— JOB —
Return the lines from the one that contains "Reconstruct this shot" through the one that contains "random.seed(0), np.random.seed(0), noise.seed_set(1)", both included, exactly as written and with nothing added.

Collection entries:
'''
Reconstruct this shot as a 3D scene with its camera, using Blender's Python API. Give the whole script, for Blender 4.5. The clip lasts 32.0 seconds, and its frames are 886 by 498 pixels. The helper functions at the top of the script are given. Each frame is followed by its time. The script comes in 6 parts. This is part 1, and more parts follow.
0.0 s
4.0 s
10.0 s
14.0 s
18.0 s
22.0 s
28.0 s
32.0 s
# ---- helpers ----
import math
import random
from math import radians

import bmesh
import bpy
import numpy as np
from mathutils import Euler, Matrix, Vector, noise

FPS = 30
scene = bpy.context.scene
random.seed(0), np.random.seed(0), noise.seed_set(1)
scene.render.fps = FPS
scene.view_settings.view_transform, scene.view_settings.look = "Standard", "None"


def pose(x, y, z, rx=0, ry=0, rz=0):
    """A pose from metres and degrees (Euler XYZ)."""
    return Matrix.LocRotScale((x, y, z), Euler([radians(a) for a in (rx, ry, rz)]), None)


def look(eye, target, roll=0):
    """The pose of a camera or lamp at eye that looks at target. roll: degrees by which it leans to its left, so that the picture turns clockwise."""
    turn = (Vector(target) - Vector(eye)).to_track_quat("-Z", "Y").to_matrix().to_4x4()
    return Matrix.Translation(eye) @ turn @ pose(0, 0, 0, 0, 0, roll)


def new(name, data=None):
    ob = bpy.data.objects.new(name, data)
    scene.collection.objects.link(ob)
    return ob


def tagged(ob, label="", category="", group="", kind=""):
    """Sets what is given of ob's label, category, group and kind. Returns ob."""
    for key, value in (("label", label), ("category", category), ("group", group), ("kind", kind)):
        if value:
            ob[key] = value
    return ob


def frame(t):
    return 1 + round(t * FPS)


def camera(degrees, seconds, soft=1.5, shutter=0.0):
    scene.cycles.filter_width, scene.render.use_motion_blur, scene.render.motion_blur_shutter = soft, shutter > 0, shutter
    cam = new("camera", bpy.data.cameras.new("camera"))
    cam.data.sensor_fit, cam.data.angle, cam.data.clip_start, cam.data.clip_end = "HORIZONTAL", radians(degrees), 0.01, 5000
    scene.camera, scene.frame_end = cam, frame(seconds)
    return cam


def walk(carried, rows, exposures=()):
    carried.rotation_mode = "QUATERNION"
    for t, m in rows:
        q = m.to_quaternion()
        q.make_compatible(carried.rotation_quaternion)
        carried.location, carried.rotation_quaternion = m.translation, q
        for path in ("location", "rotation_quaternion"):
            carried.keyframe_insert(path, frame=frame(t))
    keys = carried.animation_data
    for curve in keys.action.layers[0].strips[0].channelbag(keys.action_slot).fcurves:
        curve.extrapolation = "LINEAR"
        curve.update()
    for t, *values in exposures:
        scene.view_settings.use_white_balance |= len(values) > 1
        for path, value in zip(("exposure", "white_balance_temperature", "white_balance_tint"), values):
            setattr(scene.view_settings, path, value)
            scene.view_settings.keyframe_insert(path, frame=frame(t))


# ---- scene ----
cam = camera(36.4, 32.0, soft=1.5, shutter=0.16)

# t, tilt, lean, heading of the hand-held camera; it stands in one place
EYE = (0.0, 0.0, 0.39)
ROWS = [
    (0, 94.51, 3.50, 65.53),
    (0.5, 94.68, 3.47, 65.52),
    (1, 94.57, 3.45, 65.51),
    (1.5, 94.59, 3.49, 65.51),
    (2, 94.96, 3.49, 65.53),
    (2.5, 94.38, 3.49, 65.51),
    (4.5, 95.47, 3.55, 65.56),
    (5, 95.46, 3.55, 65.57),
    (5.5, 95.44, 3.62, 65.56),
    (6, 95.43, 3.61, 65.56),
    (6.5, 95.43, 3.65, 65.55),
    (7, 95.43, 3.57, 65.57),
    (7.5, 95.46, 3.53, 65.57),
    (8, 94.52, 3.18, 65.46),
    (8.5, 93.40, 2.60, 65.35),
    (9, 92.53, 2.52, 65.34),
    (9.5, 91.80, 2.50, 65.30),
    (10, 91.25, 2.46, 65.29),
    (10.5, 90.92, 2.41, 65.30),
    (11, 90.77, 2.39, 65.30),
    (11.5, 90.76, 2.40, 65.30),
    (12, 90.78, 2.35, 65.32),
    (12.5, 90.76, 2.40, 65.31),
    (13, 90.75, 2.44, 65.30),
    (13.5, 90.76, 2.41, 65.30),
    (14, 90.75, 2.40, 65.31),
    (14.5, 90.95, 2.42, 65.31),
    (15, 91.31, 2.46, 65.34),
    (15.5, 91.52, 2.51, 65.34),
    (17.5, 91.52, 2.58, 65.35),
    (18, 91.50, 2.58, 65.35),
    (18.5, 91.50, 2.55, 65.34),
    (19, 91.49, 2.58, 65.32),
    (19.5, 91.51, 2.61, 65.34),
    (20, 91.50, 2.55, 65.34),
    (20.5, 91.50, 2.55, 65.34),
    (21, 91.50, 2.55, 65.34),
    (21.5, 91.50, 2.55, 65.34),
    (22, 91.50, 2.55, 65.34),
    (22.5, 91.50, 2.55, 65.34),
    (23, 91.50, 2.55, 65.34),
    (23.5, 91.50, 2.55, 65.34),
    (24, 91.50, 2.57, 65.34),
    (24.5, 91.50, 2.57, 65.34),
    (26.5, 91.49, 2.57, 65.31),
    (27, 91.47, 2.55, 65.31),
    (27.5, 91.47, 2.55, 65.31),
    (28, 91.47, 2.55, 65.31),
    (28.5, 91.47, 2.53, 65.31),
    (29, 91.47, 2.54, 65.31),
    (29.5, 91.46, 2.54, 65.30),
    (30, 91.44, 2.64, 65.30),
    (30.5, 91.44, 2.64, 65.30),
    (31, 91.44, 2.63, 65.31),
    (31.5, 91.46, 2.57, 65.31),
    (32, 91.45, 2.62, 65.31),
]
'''
'''
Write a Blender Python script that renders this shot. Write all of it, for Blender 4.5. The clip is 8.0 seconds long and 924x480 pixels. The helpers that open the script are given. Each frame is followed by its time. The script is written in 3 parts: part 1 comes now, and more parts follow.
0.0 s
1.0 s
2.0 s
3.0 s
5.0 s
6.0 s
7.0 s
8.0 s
'''
— IN RESPONSE —
Reconstruct this shot as a 3D scene with its camera, using Blender's Python API. Give the whole script, for Blender 4.5. The clip lasts 32.0 seconds, and its frames are 886 by 498 pixels. The helper functions at the top of the script are given. Each frame is followed by its time. The script comes in 6 parts. This is part 1, and more parts follow.
0.0 s
4.0 s
10.0 s
14.0 s
18.0 s
22.0 s
28.0 s
32.0 s
# ---- helpers ----
import math
import random
from math import radians

import bmesh
import bpy
import numpy as np
from mathutils import Euler, Matrix, Vector, noise

FPS = 30
scene = bpy.context.scene
random.seed(0), np.random.seed(0), noise.seed_set(1)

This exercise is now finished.